YOUR GOAL → Return every line below as is, leaving out the pictures.

══════════════════════════════

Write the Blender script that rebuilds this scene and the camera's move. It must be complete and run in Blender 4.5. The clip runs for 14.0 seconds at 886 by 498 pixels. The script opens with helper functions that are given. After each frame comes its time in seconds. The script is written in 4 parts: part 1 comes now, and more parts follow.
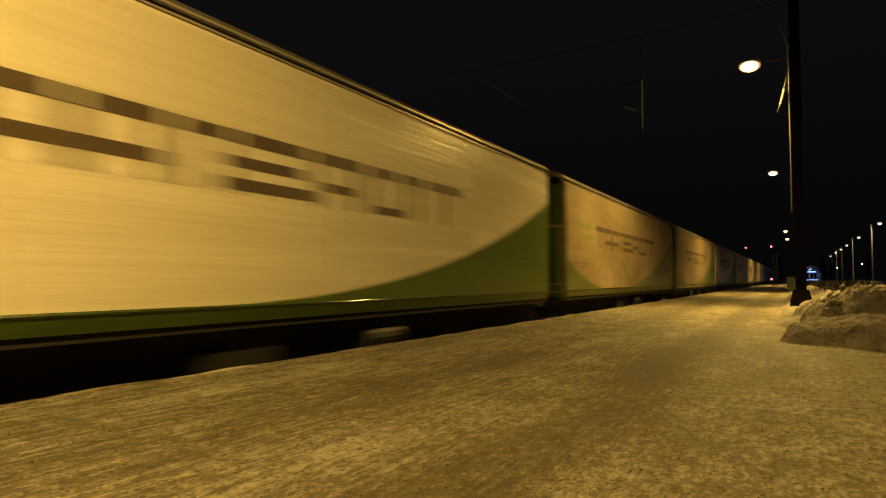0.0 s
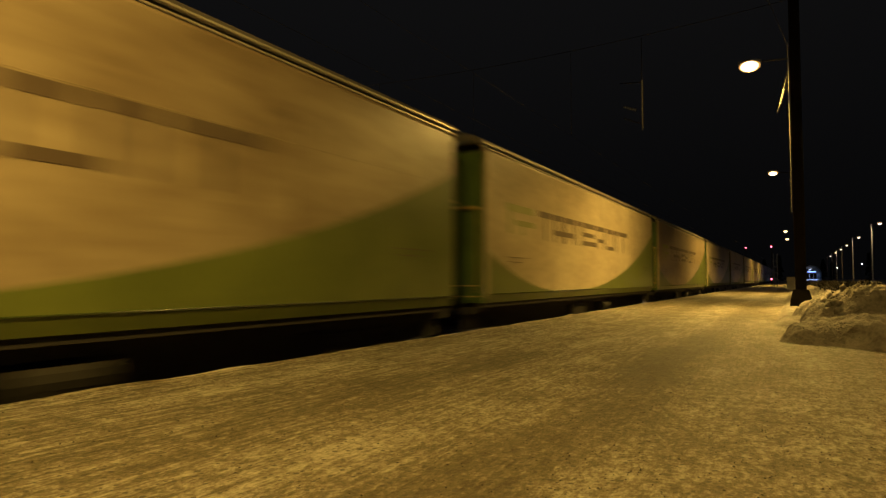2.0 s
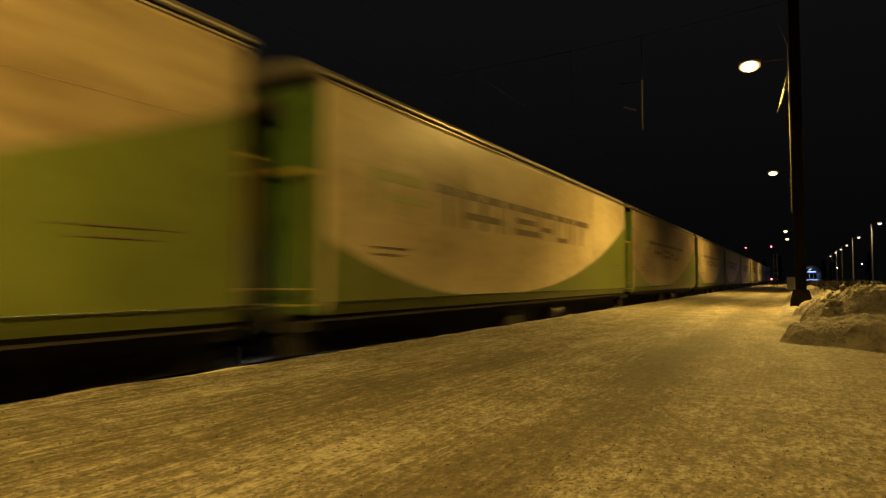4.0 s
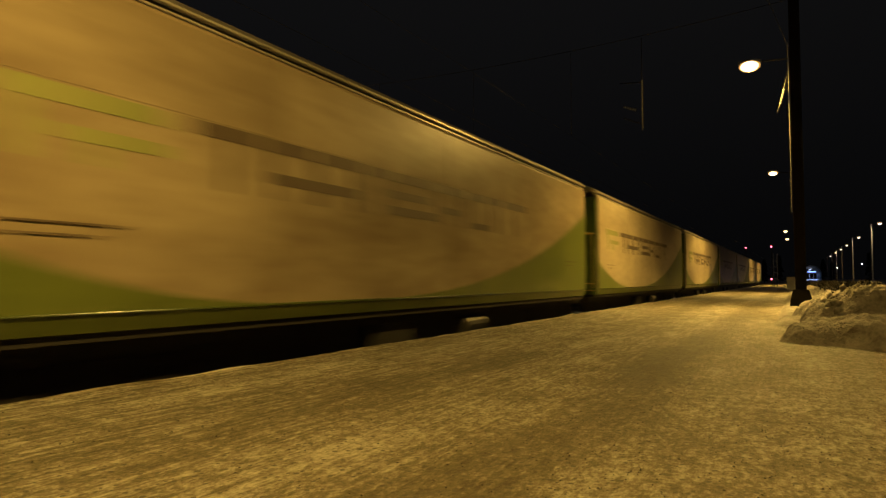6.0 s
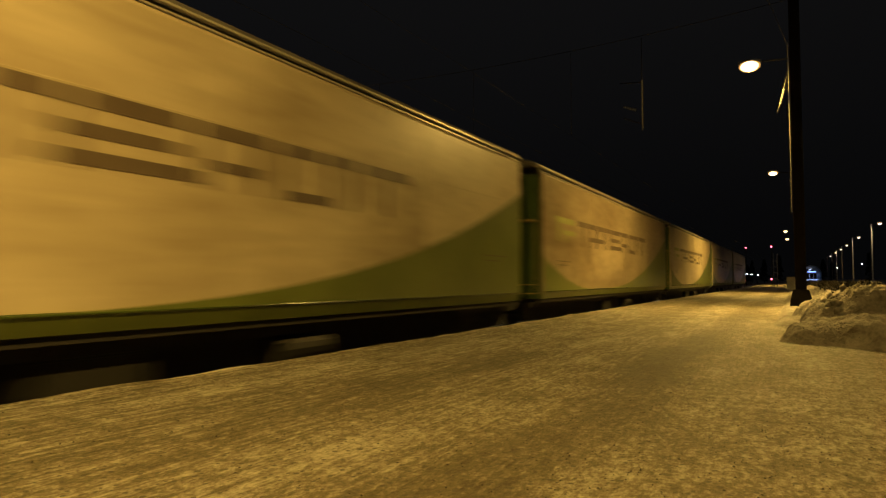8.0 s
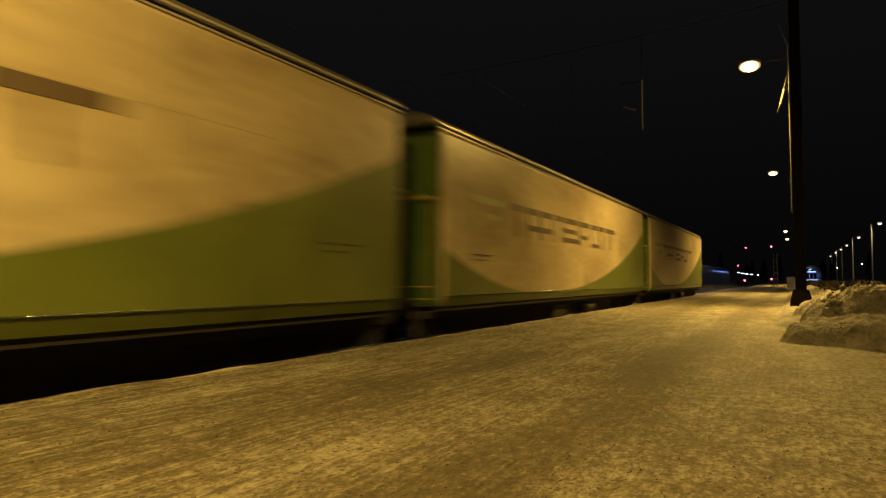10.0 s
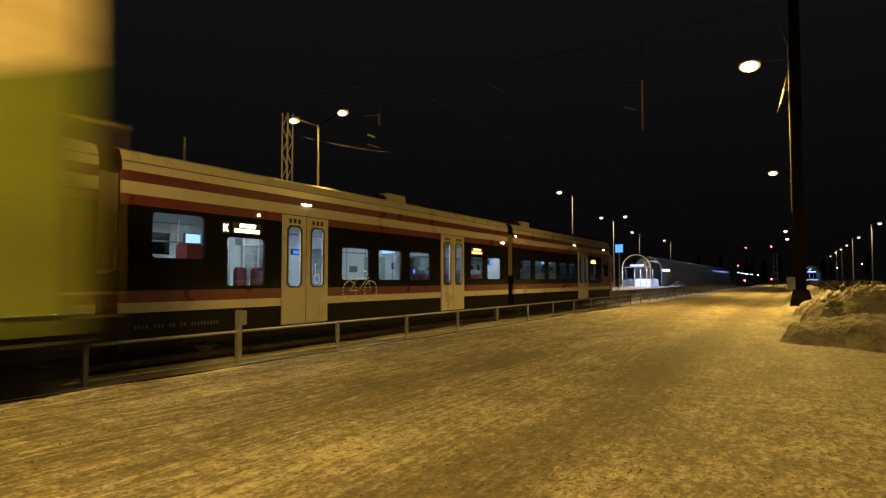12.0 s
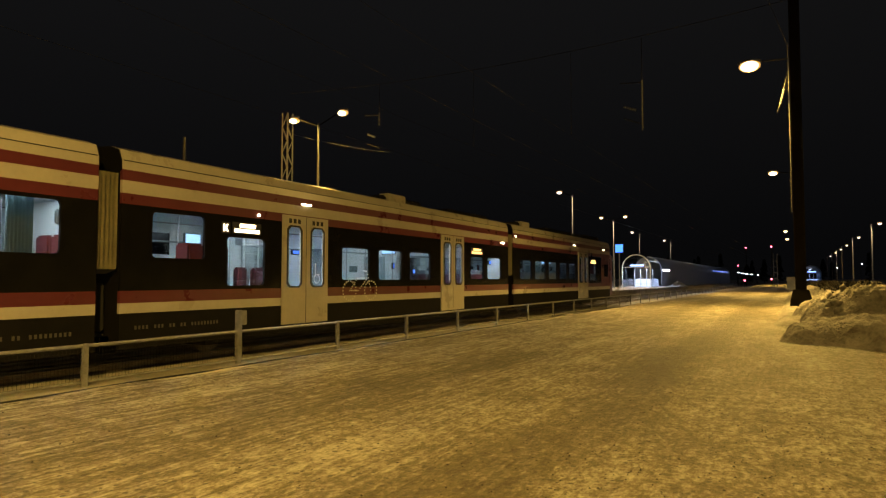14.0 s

══════════════════════════════

RESPONSE TO THIS TASK →
Write the Blender script that rebuilds this scene and the camera's move. It must be complete and run in Blender 4.5. The clip runs for 14.0 seconds at 886 by 498 pixels. The script opens with helper functions that are given. After each frame comes its time in seconds. The script is written in 4 parts: part 1 comes now, and more parts follow.
0.0 s
2.0 s
4.0 s
6.0 s
8.0 s
10.0 s
12.0 s
14.0 s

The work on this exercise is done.